If any of the above restrictions aren’t met, the SMSF’s investment in the related entity will become an in-house asset and therefore included in the overall 5% limit on all in-house assets. It can also lead to further compliance complications.
SMSF borrowing rules (limited recourse borrowing arrangements)
The superannuation rules allow an SMSF to borrow money where the borrowings are used to acquire an asset (a “single acquirable asset”). However the borrowing rules do not allow any amount borrowed to be used to “improve” (or develop) a fund asset.
In addition, the character of any asset acquired under a borrowing arrangement cannot fundamentally change. A property development would in most cases change the character of an asset and hence create a compliance issue.

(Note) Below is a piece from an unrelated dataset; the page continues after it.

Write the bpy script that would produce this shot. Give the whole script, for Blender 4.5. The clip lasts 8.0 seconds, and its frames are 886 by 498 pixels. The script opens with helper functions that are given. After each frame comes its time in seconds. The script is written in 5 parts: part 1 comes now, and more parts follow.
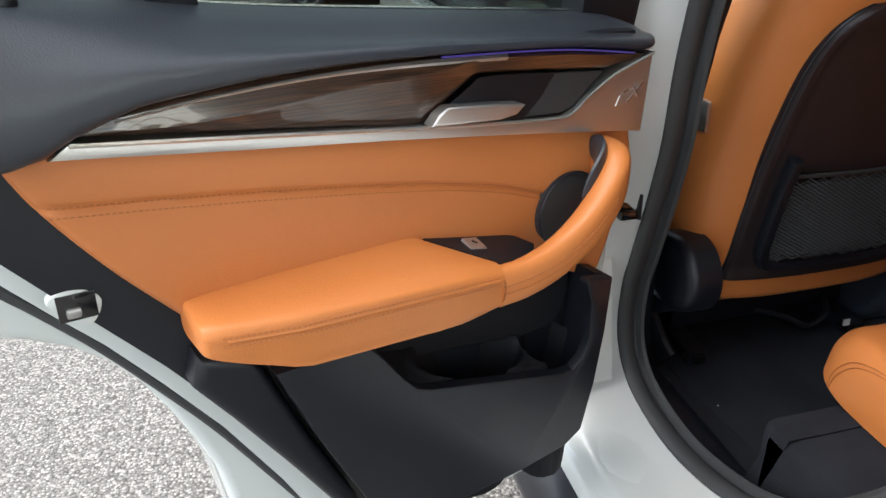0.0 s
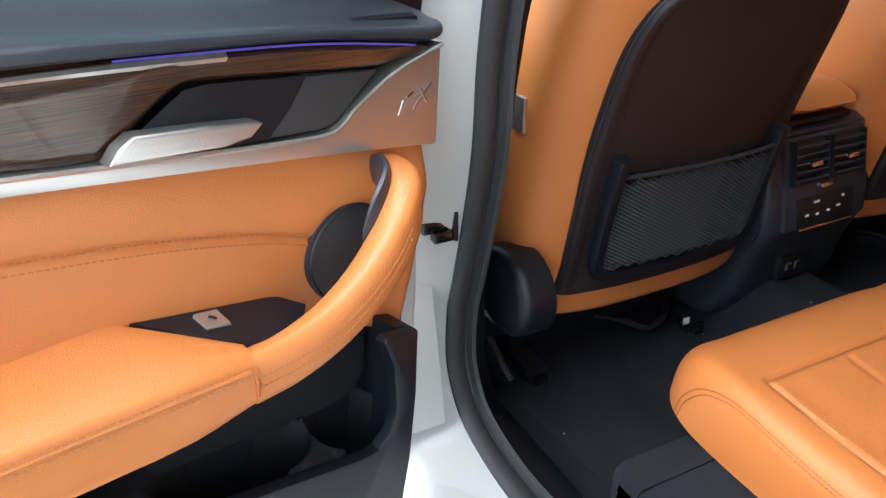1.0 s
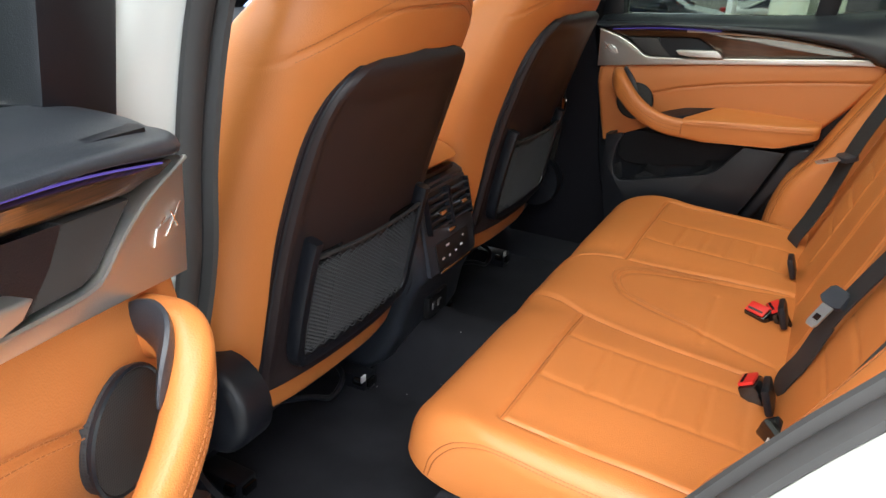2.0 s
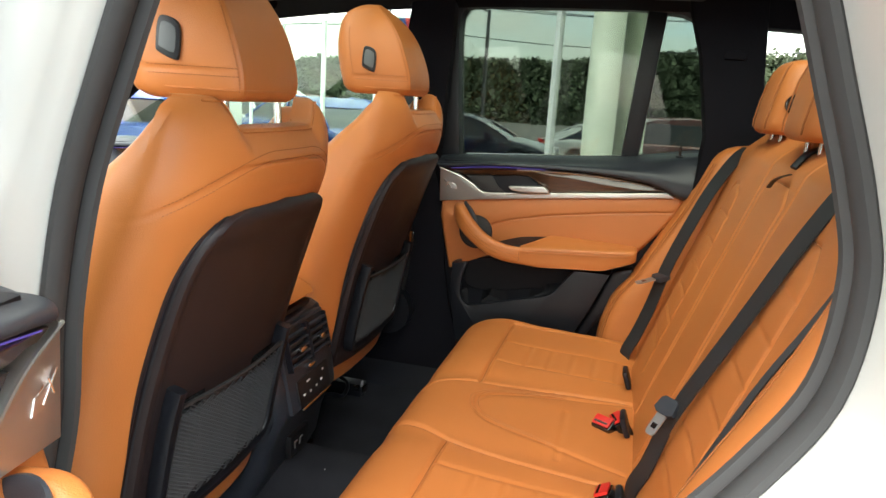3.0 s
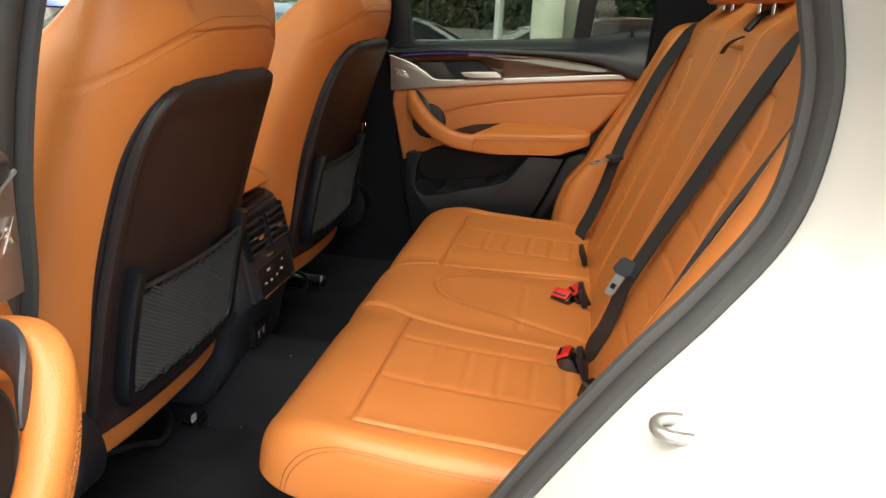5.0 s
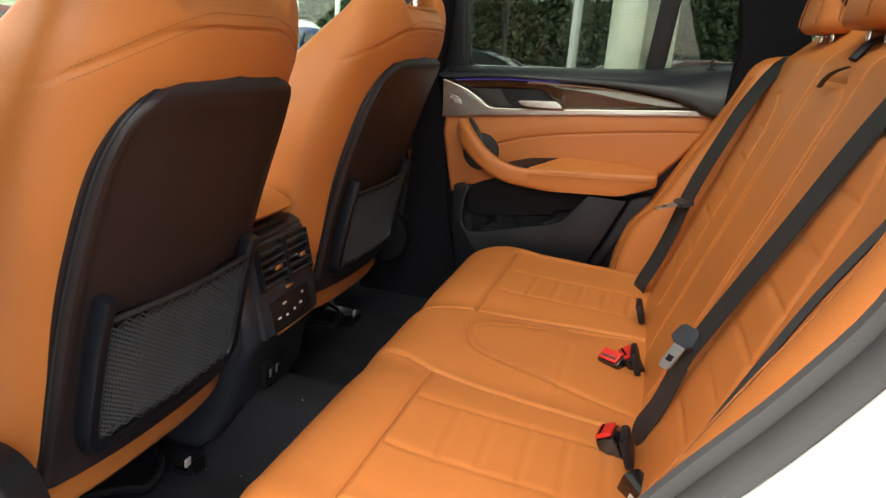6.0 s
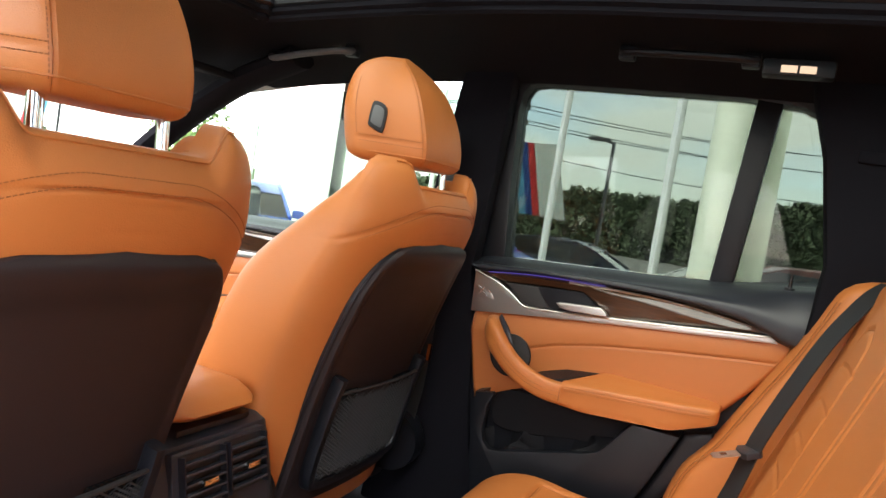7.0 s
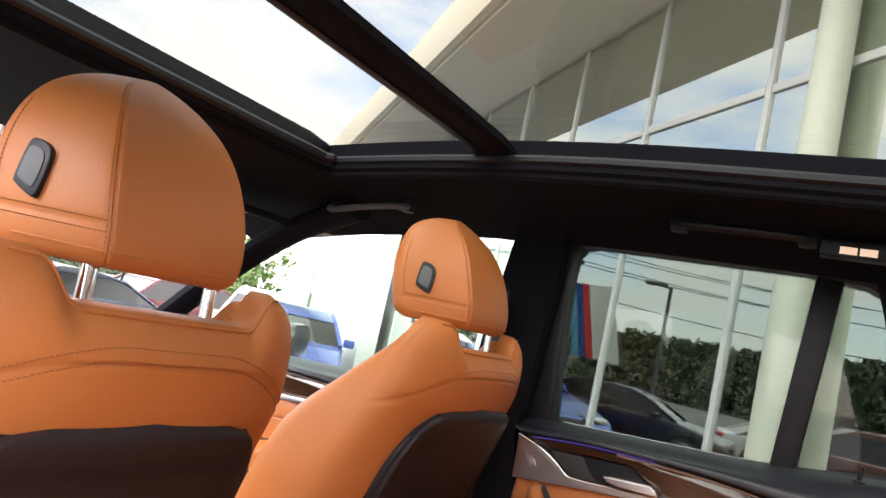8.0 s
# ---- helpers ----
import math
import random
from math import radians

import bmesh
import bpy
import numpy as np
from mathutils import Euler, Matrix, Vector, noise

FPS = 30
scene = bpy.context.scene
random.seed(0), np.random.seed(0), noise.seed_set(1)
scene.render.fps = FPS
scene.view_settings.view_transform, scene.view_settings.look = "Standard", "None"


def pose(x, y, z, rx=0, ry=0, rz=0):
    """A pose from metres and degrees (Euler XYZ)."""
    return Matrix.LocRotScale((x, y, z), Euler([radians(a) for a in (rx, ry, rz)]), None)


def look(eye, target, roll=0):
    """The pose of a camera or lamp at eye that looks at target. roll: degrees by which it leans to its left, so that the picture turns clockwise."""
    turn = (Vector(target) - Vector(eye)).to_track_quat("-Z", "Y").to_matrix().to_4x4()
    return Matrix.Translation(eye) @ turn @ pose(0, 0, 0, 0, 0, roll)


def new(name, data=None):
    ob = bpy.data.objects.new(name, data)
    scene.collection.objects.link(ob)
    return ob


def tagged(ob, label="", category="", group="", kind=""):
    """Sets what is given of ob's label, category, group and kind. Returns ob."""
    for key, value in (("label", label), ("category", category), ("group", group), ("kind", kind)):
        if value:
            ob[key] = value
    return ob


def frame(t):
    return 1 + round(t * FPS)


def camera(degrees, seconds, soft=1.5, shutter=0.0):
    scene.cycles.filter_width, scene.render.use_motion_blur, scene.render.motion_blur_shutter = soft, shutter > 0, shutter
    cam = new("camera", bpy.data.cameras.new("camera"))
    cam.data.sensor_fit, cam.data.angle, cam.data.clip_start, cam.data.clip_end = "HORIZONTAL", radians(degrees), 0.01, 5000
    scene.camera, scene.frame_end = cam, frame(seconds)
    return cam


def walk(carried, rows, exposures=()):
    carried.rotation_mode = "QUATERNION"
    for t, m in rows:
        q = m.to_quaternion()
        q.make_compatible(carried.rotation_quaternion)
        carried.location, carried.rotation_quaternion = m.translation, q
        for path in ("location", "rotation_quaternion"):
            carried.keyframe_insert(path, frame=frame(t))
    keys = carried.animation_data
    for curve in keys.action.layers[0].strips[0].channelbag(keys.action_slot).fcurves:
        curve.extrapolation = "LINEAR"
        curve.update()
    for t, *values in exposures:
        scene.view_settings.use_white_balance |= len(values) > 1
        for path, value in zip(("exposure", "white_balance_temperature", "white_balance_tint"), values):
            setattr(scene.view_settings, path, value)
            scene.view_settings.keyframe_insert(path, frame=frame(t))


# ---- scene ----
cam = camera(63.2, 8.0)
PATH = [
    (0, (-1.329, -0.899, 1.308), (-0.926, 0.84, 0.405), -1.8),
    (0.5, (-1.239, -0.791, 1.277), (-0.775, 0.921, 0.352), -2.2),
    (1, (-1.179, -0.724, 1.265), (-0.408, 0.87, 0.334), -0.8),
    (1.5, (-1.199, -0.631, 1.266), (0.098, 0.6, 0.37), 2.0),
    (2, (-1.284, -0.547, 1.285), (0.37, 0.275, 0.518), 3.0),
    (2.2, (-1.304, -0.543, 1.289), (0.426, 0.184, 0.597), 3.3),
    (3.3, (-1.341, -0.534, 1.332), (0.58, -0.118, 0.963), 3.3),
    (3.5, (-1.342, -0.531, 1.336), (0.587, -0.151, 0.966), 3.0),
    (4, (-1.343, -0.521, 1.332), (0.582, -0.213, 0.883), 2.8),
    (4.5, (-1.348, -0.528, 1.295), (0.544, -0.233, 0.717), 2.7),
    (4.7, (-1.354, -0.528, 1.28), (0.523, -0.234, 0.655), 2.8),
    (5.8, (-1.264, -0.525, 1.227), (0.587, -0.091, 0.605), 4.1),
    (6, (-1.177, -0.548, 1.227), (0.672, -0.043, 0.654), 4.8),
    (6.5, (-0.954, -0.595, 1.214), (0.895, 0.073, 0.849), 6.9),
    (7, (-0.882, -0.611, 1.252), (0.94, 0.203, 1.127), 9.3),
    (7.5, (-0.865, -0.635, 1.298), (0.876, 0.344, 1.405), 11.8),
    (8, (-0.869, -0.61, 1.308), (0.85, 0.391, 1.516), 12.6),
]
walk(cam, [(t, look(eye, target, roll)) for t, eye, target, roll in PATH],
     exposures=[(0.0, 2.2, 6200, 10), (1.0, 2.85, 5850, 9), (1.7, 3.05, 6100, 9), (2.4, 3.12, 6650, 8), (3.5, 3.2, 6550, 6), (4.5, 2.95, 7300, 8), (6.0, 2.98, 7000, 10), (6.5, 3.22, 7000, 11), (7.0, 3.35, 6600, 15), (7.4, 3.2, 6400, 20), (8.0, 3.1, 6600, 24)])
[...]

Therefore, trustees need to keep in mind that:
- If the SMSF uses its own resources to buy a property, it cannot then borrow to develop that property
- If the SMSF borrows money to acquire a property, it cannot use its own resources to develop the property if the development fundamentally changes the nature of the property while it remains under the limited recourse borrowing arrangement.
This makes property development involving a limited recourse borrowing arrangement extremely difficult.
Final thoughts
Although property development activity within a self-managed super fund is allowed, trustees must have a clear understanding of the relevant rules and restrictions they will need to adhere to.
Trustees will also need to maintain clear and concise evidence on all transactions that take place, particularly where those transactions involve a related party.
The SMSF investment strategy and trust deed will often be scrutinised by auditors and the ATO where property development activity takes place, so make sure that these documents are kept up to date.